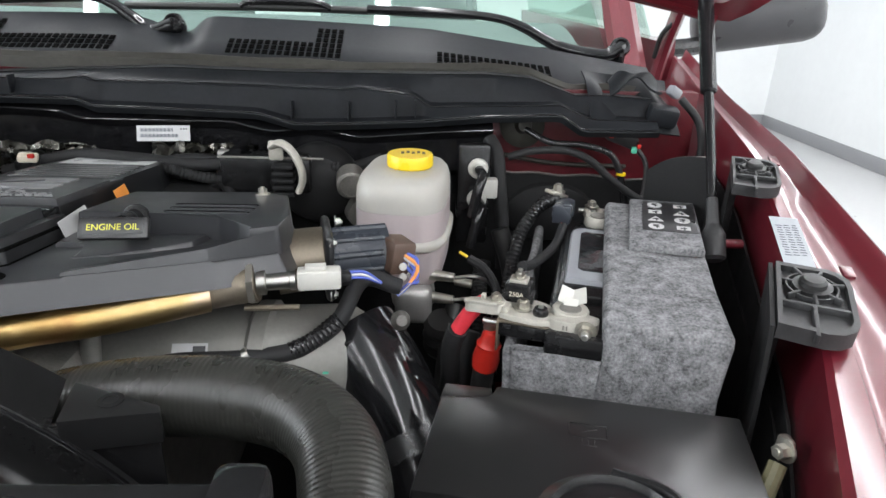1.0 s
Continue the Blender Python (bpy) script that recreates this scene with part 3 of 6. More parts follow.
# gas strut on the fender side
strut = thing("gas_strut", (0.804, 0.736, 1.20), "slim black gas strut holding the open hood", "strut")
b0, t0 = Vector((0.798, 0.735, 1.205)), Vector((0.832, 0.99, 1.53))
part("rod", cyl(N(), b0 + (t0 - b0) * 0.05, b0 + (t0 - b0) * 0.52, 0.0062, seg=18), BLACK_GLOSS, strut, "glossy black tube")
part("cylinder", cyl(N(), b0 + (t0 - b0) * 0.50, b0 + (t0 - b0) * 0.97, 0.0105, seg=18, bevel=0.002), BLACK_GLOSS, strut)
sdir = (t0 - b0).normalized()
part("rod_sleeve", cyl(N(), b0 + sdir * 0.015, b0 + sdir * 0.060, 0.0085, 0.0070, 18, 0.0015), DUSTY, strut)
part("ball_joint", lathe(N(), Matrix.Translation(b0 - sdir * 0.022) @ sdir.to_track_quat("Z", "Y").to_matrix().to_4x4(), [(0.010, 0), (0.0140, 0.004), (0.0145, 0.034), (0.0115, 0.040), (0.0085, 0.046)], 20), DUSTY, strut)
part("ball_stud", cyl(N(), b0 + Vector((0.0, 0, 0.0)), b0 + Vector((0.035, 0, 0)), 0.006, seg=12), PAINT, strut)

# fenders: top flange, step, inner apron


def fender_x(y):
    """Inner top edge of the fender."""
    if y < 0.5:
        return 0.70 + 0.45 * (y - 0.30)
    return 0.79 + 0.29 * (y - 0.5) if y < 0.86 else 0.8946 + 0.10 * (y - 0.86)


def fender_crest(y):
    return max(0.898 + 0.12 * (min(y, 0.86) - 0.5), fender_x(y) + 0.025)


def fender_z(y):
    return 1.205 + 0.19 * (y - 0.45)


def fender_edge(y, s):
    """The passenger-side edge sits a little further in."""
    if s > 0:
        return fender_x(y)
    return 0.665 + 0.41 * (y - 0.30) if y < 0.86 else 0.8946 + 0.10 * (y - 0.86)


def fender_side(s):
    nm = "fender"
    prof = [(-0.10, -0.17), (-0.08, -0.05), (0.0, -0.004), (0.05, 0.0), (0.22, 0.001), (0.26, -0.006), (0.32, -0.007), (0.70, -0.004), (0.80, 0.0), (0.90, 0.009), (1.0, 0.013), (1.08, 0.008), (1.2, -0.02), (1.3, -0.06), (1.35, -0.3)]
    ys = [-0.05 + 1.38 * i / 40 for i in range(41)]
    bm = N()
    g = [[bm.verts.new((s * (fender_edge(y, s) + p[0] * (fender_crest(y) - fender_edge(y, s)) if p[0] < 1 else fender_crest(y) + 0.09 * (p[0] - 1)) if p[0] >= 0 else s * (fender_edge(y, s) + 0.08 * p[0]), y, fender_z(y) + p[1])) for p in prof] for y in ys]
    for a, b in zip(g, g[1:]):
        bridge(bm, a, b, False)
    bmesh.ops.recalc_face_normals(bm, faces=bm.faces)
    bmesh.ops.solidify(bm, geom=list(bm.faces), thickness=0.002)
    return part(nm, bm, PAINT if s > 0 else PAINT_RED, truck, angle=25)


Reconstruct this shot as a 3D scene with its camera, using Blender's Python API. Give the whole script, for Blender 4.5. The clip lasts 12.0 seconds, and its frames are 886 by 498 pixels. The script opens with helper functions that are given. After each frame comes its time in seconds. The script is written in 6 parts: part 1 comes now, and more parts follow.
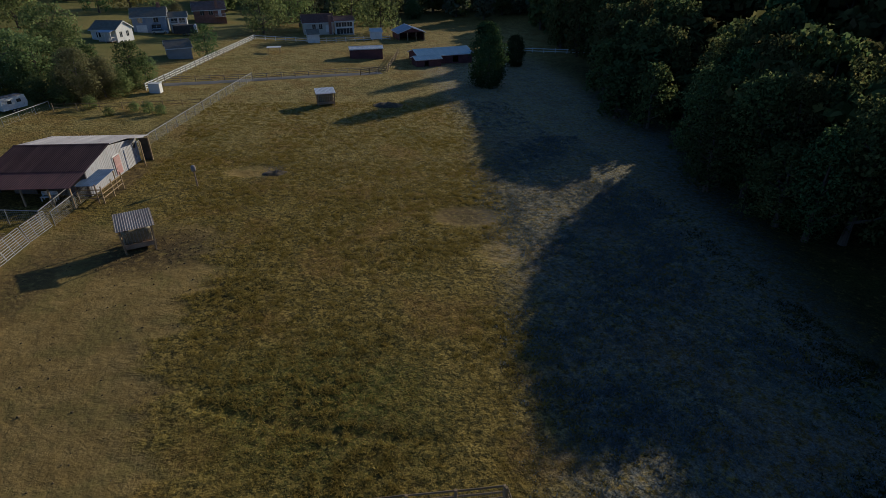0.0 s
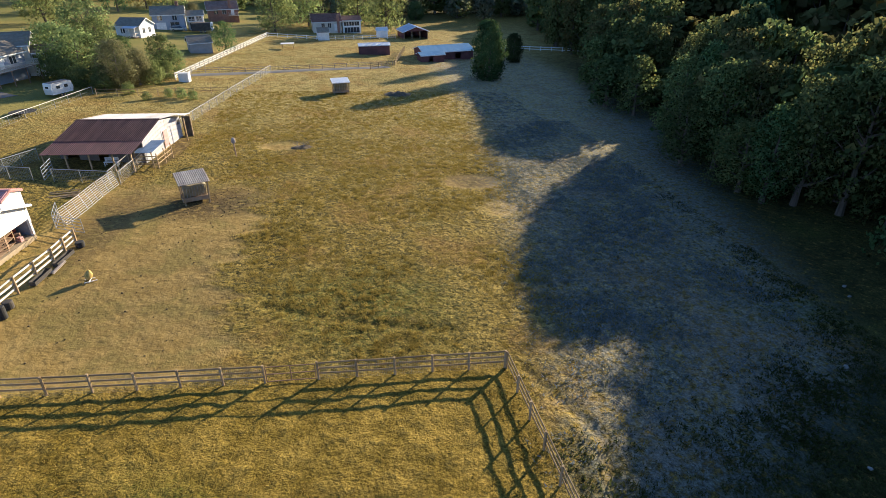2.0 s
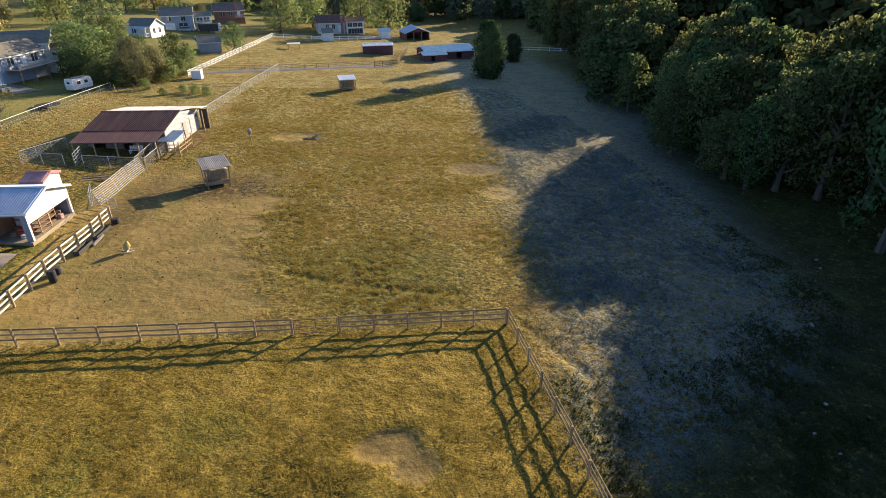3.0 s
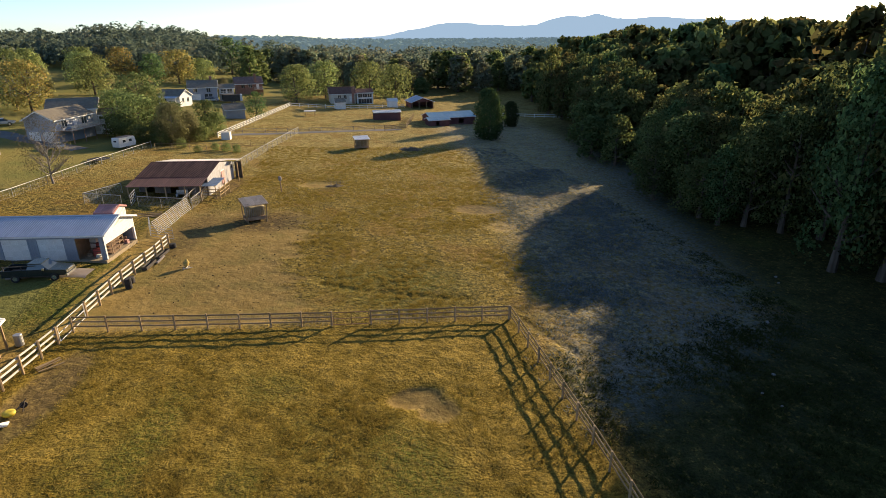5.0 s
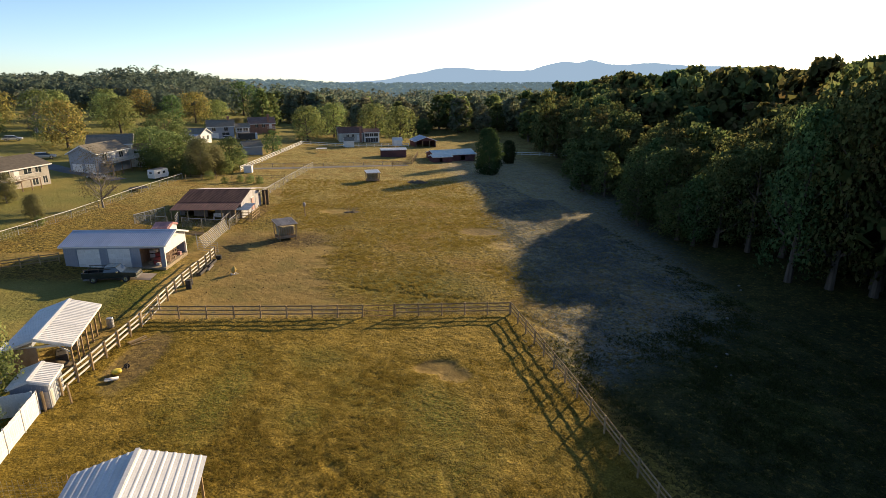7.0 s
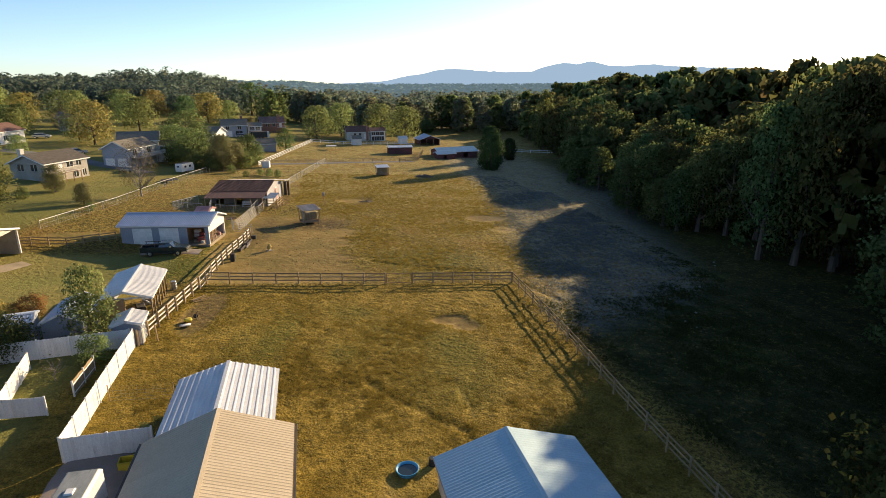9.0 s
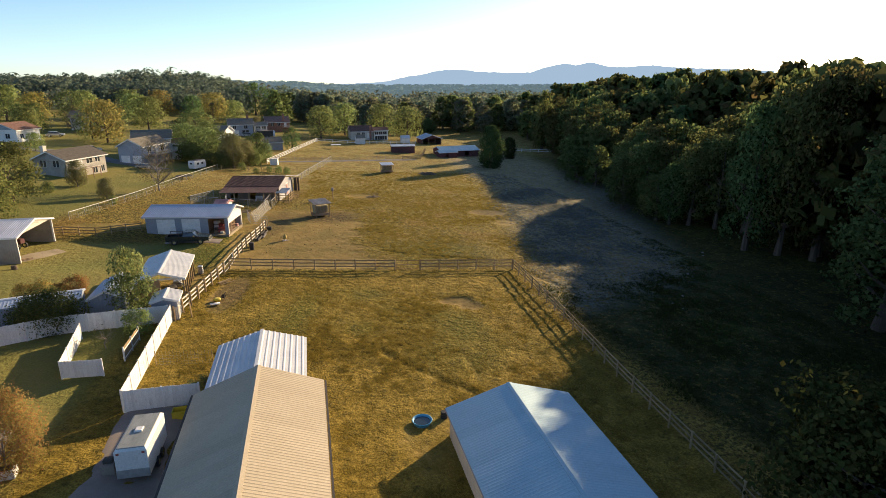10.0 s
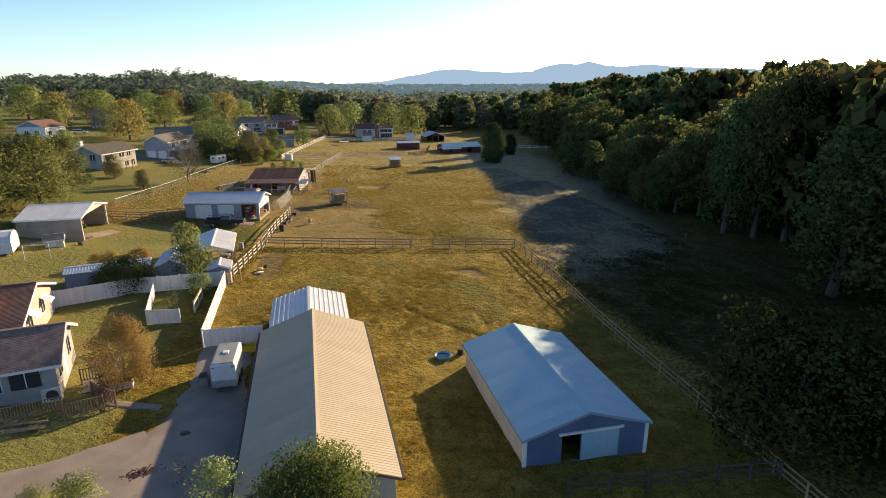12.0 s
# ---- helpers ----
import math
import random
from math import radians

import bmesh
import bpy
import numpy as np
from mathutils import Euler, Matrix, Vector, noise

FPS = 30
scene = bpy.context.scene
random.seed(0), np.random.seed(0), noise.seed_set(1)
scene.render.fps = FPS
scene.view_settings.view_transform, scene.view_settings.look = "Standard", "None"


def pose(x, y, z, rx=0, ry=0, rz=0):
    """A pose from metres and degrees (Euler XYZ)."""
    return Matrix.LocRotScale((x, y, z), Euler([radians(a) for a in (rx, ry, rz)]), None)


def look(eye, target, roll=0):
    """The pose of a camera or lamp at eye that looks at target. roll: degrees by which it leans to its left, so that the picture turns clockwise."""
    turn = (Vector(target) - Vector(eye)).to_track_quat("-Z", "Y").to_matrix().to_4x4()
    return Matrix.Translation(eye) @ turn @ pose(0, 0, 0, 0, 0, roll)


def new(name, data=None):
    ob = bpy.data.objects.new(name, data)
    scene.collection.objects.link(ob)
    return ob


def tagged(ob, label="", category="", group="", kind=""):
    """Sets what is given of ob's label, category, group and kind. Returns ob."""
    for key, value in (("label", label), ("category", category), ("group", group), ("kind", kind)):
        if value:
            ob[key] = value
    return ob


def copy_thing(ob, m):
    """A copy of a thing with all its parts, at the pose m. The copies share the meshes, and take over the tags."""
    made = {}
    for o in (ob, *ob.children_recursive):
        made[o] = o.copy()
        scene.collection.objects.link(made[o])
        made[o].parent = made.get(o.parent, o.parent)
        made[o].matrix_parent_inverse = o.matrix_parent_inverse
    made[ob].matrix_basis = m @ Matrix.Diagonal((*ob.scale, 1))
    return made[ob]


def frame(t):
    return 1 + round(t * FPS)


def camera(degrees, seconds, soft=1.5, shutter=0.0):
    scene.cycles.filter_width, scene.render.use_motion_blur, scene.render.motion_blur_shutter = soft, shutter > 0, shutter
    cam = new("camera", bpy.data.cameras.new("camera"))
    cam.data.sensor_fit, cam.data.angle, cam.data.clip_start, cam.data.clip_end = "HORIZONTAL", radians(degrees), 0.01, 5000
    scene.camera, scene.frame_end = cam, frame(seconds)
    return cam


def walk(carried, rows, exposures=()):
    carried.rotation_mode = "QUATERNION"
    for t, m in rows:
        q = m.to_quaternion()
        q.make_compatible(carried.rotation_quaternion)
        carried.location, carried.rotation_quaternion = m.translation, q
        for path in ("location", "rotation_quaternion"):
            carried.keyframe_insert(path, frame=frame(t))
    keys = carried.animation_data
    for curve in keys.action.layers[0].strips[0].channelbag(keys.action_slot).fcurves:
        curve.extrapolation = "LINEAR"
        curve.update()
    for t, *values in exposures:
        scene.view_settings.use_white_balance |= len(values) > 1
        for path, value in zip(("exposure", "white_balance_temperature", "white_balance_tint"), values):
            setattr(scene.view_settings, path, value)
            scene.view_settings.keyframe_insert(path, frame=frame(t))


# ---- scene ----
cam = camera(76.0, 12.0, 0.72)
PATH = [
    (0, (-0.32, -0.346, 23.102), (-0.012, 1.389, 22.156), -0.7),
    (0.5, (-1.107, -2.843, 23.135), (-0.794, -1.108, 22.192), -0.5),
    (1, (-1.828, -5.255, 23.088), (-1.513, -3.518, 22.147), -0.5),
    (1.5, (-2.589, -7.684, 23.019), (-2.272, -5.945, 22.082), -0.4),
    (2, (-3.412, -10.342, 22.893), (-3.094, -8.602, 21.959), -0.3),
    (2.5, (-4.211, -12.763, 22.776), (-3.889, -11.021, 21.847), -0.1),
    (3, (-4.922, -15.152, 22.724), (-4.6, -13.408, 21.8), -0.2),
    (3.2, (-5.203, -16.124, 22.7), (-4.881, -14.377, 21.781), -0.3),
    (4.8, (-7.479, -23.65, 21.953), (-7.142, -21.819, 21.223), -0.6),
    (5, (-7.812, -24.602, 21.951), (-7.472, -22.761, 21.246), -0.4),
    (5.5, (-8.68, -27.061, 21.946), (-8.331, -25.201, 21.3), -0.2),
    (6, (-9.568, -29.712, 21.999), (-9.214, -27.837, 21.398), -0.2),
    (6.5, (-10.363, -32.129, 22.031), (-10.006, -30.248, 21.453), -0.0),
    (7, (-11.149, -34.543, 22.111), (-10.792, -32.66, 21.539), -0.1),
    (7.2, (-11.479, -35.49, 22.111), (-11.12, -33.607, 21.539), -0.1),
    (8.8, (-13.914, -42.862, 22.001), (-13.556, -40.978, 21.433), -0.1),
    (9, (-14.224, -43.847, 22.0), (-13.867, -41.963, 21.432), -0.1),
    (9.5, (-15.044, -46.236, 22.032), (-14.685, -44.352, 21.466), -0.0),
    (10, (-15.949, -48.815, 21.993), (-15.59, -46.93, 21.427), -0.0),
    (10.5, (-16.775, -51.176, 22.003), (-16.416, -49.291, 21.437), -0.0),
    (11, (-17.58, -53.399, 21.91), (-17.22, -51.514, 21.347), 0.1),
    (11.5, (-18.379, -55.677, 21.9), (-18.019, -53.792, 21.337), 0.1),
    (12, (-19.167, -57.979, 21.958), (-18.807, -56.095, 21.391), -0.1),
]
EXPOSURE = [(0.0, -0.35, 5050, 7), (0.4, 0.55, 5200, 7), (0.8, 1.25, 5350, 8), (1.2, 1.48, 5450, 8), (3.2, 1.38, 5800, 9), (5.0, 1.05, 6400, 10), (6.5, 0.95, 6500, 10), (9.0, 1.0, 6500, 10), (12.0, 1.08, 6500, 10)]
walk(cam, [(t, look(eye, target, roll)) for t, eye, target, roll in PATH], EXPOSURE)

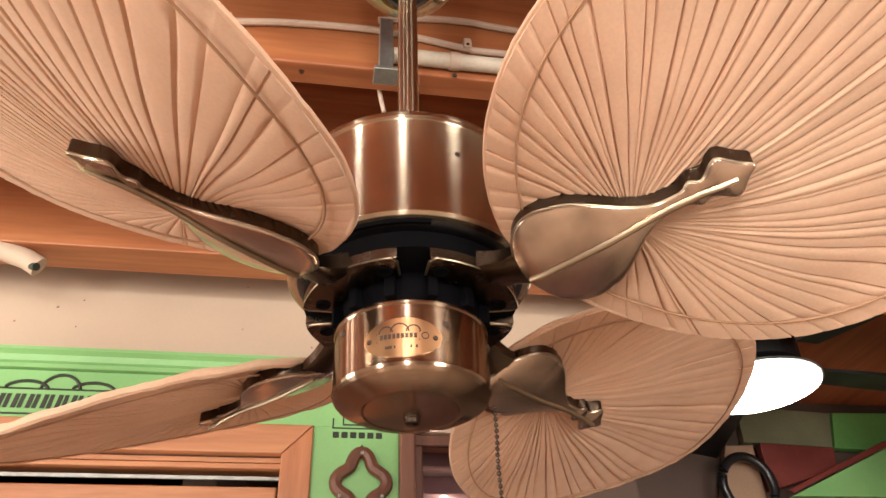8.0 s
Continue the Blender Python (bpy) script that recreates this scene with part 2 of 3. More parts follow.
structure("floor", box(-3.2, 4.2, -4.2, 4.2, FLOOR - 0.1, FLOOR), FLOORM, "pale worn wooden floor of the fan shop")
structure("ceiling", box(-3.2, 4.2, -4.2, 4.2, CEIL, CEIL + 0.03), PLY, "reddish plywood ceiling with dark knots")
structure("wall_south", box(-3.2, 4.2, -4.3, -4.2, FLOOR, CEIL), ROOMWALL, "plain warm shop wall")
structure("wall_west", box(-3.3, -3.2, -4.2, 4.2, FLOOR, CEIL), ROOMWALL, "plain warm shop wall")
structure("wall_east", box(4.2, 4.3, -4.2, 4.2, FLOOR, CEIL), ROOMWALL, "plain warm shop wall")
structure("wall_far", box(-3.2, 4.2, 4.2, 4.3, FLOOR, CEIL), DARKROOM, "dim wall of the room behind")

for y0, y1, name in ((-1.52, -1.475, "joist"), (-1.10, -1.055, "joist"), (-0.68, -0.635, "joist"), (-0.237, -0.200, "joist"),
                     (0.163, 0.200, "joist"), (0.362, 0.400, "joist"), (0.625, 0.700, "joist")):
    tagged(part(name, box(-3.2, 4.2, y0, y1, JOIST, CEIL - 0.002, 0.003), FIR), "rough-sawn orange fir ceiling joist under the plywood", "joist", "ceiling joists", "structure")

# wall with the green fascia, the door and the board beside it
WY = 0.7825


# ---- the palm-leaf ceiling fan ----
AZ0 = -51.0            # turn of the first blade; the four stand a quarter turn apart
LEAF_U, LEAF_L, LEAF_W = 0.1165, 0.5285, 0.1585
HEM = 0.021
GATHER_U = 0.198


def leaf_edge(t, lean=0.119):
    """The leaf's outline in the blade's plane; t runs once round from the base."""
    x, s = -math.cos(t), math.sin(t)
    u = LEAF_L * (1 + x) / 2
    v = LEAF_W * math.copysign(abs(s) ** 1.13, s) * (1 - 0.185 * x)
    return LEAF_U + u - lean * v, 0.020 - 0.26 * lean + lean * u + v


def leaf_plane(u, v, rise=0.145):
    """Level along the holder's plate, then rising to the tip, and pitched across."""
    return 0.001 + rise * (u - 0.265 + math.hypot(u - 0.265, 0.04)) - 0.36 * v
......
**Short task:**
Copy each line of the preceding data that contains the string "angle".

**Response to the exercise:**
    return part(nm, bm, PAINT if s > 0 else PAINT_RED, truck, angle=25)
    cam.data.sensor_fit, cam.data.angle, cam.data.clip_start, cam.data.clip_end = "HORIZONTAL", radians(degrees), 0.01, 5000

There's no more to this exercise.